Aujourd’hui nous savons qu’aucune élasticité n’est imaginable sans déplacement relatif des molécules du corps élastique. Or il résulte incontestablement de ce fait que tout corps non-seulement est variable, mais encore se compose de parties distinctes. On pourrait contester ce dernier point tout au plus à l’aide des arguments avec lesquels on a coutume de combattre l’atomistique en général. Les mêmes motifs qui, dans l’origine, ont conduit à résoudre les corps en atomes, doivent aussi faire que les atomes, quand ils sont élastiques, se composent à leur tour de parties distinctes ou de sous-atomes. Et ces sous-atomes ? Ou bien ils se résolvent en simples centres de force, ou bien si, chez eux, le choc élastique doit jouer un rôle quelconque, il faut qu’eux aussi se composent de sous-atomes, et nous aurons de nouveau ce processus se perdant dans une série infinie, avec laquelle l’esprit ne peut pas se tranquilliser et qu’il ne peut pas cependant éviter.

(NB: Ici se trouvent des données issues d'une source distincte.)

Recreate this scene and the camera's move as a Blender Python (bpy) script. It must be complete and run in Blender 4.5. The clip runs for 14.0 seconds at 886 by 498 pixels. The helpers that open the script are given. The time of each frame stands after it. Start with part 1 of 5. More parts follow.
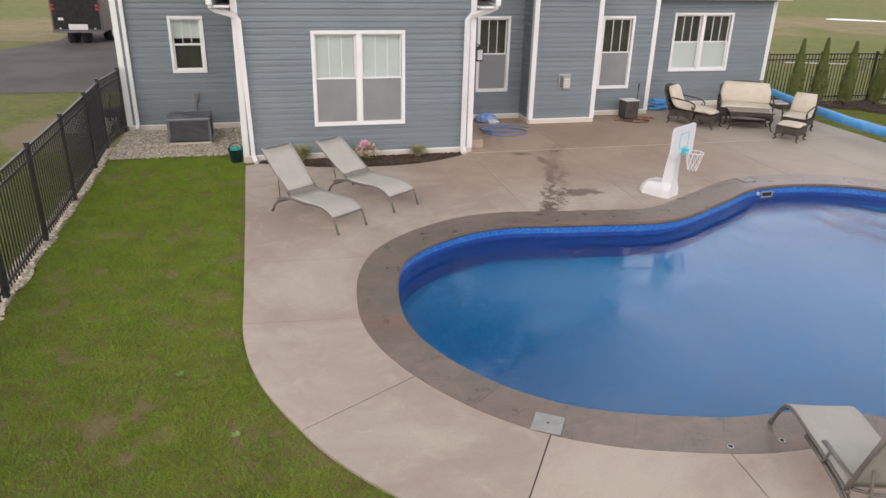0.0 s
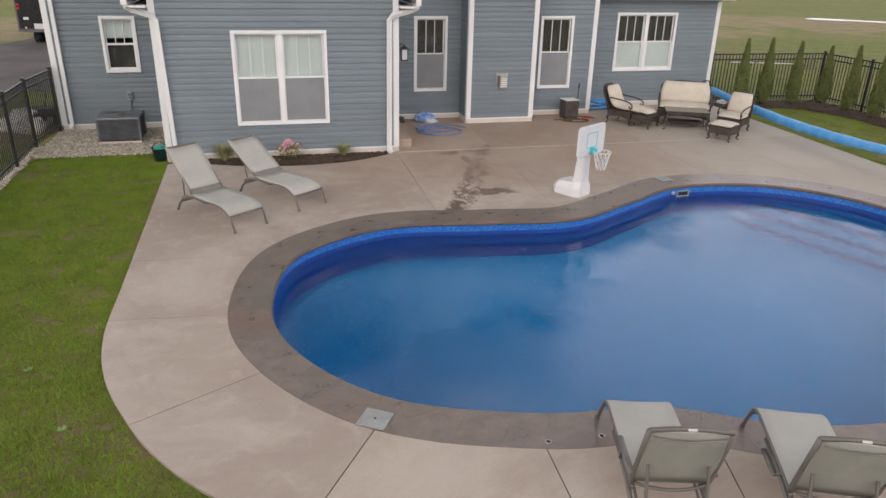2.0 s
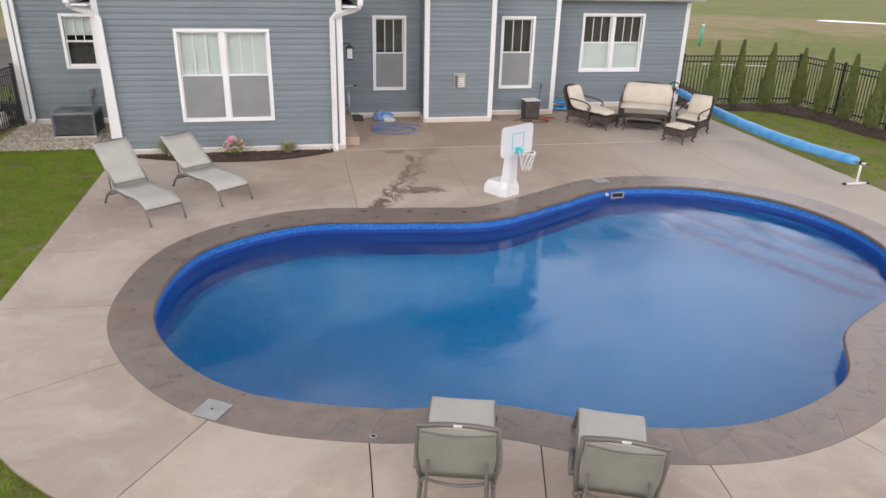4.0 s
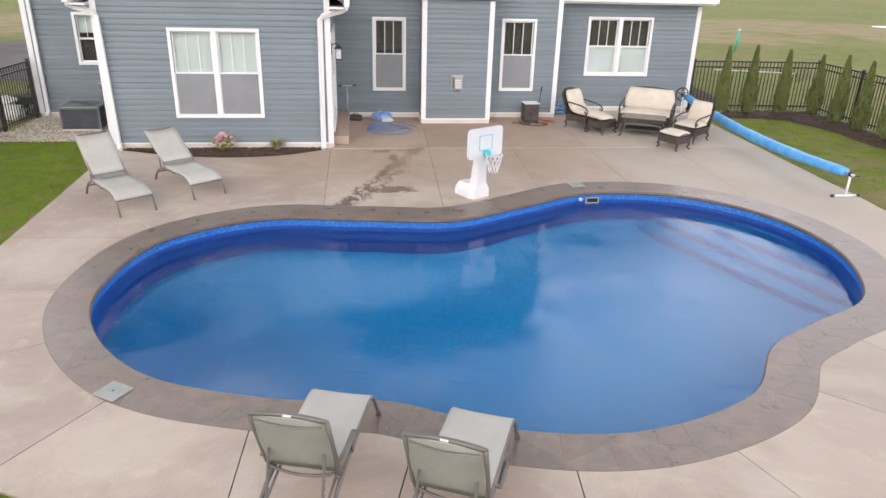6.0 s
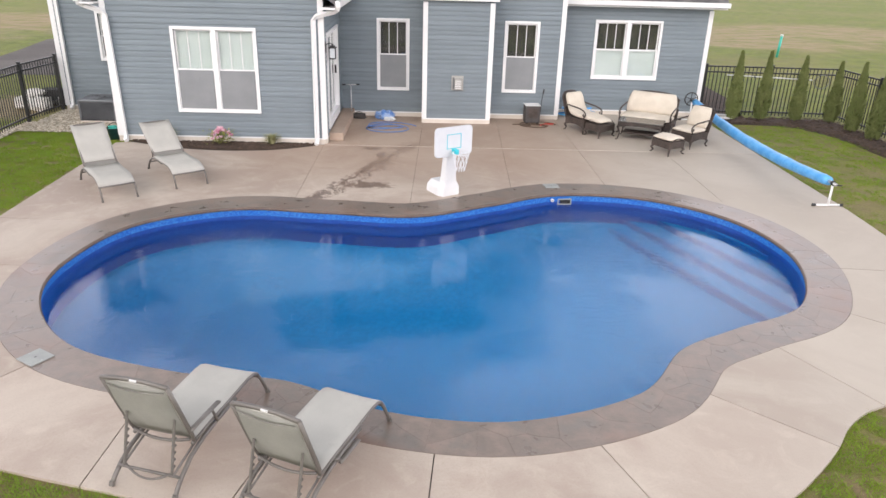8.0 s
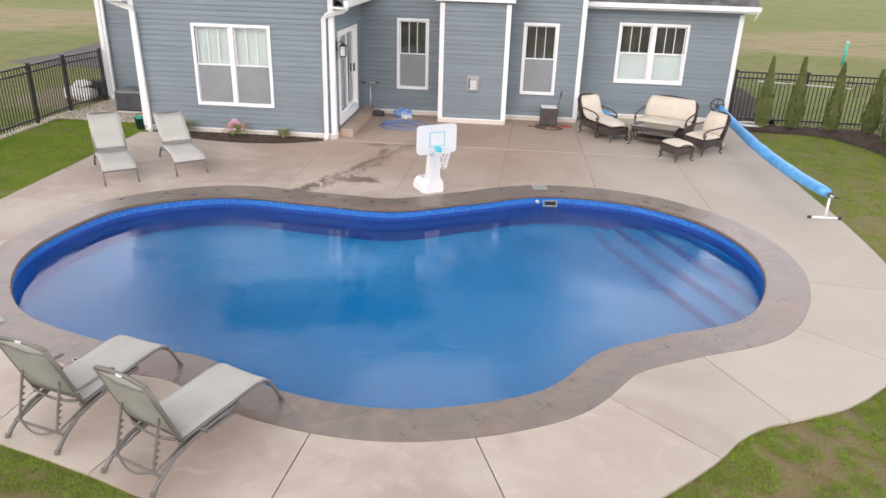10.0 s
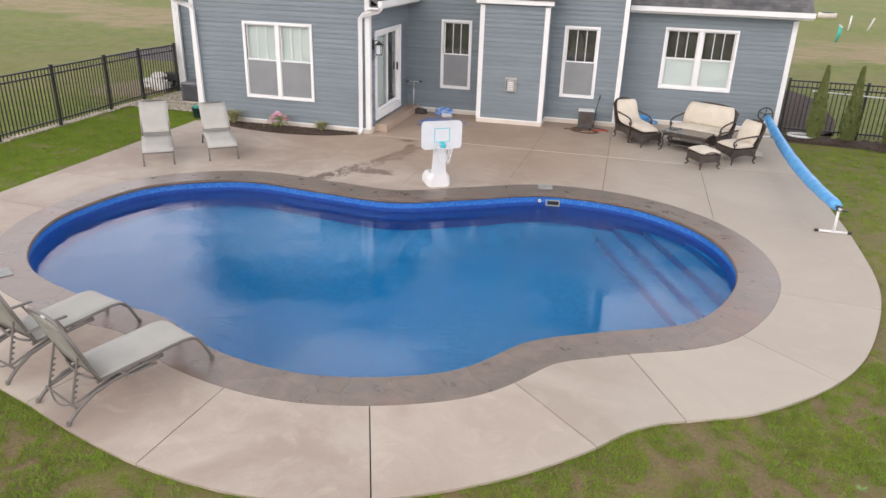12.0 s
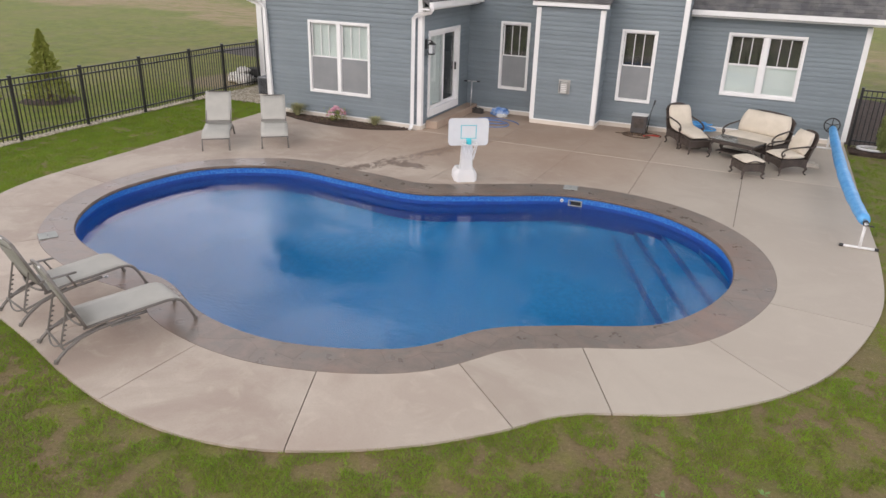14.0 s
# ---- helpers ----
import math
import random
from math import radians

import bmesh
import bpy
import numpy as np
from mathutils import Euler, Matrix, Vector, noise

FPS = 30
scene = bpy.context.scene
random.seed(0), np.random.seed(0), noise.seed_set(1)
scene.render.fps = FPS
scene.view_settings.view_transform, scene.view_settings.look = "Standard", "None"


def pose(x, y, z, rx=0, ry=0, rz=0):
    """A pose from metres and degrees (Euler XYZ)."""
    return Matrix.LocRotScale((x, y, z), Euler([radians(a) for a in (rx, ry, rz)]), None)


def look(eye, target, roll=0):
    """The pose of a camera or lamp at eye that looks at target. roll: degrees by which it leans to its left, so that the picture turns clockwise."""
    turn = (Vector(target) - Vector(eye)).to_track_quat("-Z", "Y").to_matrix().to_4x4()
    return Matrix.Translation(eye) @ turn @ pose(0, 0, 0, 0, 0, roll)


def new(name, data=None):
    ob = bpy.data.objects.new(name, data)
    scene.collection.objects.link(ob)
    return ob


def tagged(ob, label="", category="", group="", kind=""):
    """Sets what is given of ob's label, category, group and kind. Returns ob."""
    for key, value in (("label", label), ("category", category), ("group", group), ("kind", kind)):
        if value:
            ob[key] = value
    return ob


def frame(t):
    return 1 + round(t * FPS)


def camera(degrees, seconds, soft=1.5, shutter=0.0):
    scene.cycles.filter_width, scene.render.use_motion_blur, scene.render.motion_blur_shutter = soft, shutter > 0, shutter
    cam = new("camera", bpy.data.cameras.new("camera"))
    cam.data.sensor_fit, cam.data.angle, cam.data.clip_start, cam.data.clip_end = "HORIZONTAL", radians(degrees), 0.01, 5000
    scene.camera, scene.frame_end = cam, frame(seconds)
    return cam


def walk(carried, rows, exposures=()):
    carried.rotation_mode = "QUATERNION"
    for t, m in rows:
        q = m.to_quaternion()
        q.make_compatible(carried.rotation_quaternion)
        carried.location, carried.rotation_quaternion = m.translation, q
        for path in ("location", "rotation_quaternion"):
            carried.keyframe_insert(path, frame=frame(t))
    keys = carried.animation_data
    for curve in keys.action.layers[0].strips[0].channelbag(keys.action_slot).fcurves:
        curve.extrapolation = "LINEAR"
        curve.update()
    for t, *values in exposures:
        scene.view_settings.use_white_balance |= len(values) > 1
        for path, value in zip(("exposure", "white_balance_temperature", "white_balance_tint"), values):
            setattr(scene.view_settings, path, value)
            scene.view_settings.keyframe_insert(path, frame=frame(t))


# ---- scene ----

Ainsi se trouve déjà dans l’atomistique elle-même, alors qu’elle semble fonder le matérialisme, le principe qui dissout toute matière et retire même au matérialisme le fondement sur lequel il repose.

Nos matérialistes, il est vrai, ont essayé de garantir à la matière son rang et sa dignité, en s’efforçant de subordonner strictement l’idée de force à celle de matière ; mais en réfléchissants cet essai, on ne tarde pas à voir combien peu on a gagné en faveur de la substantialité absolue de la matière.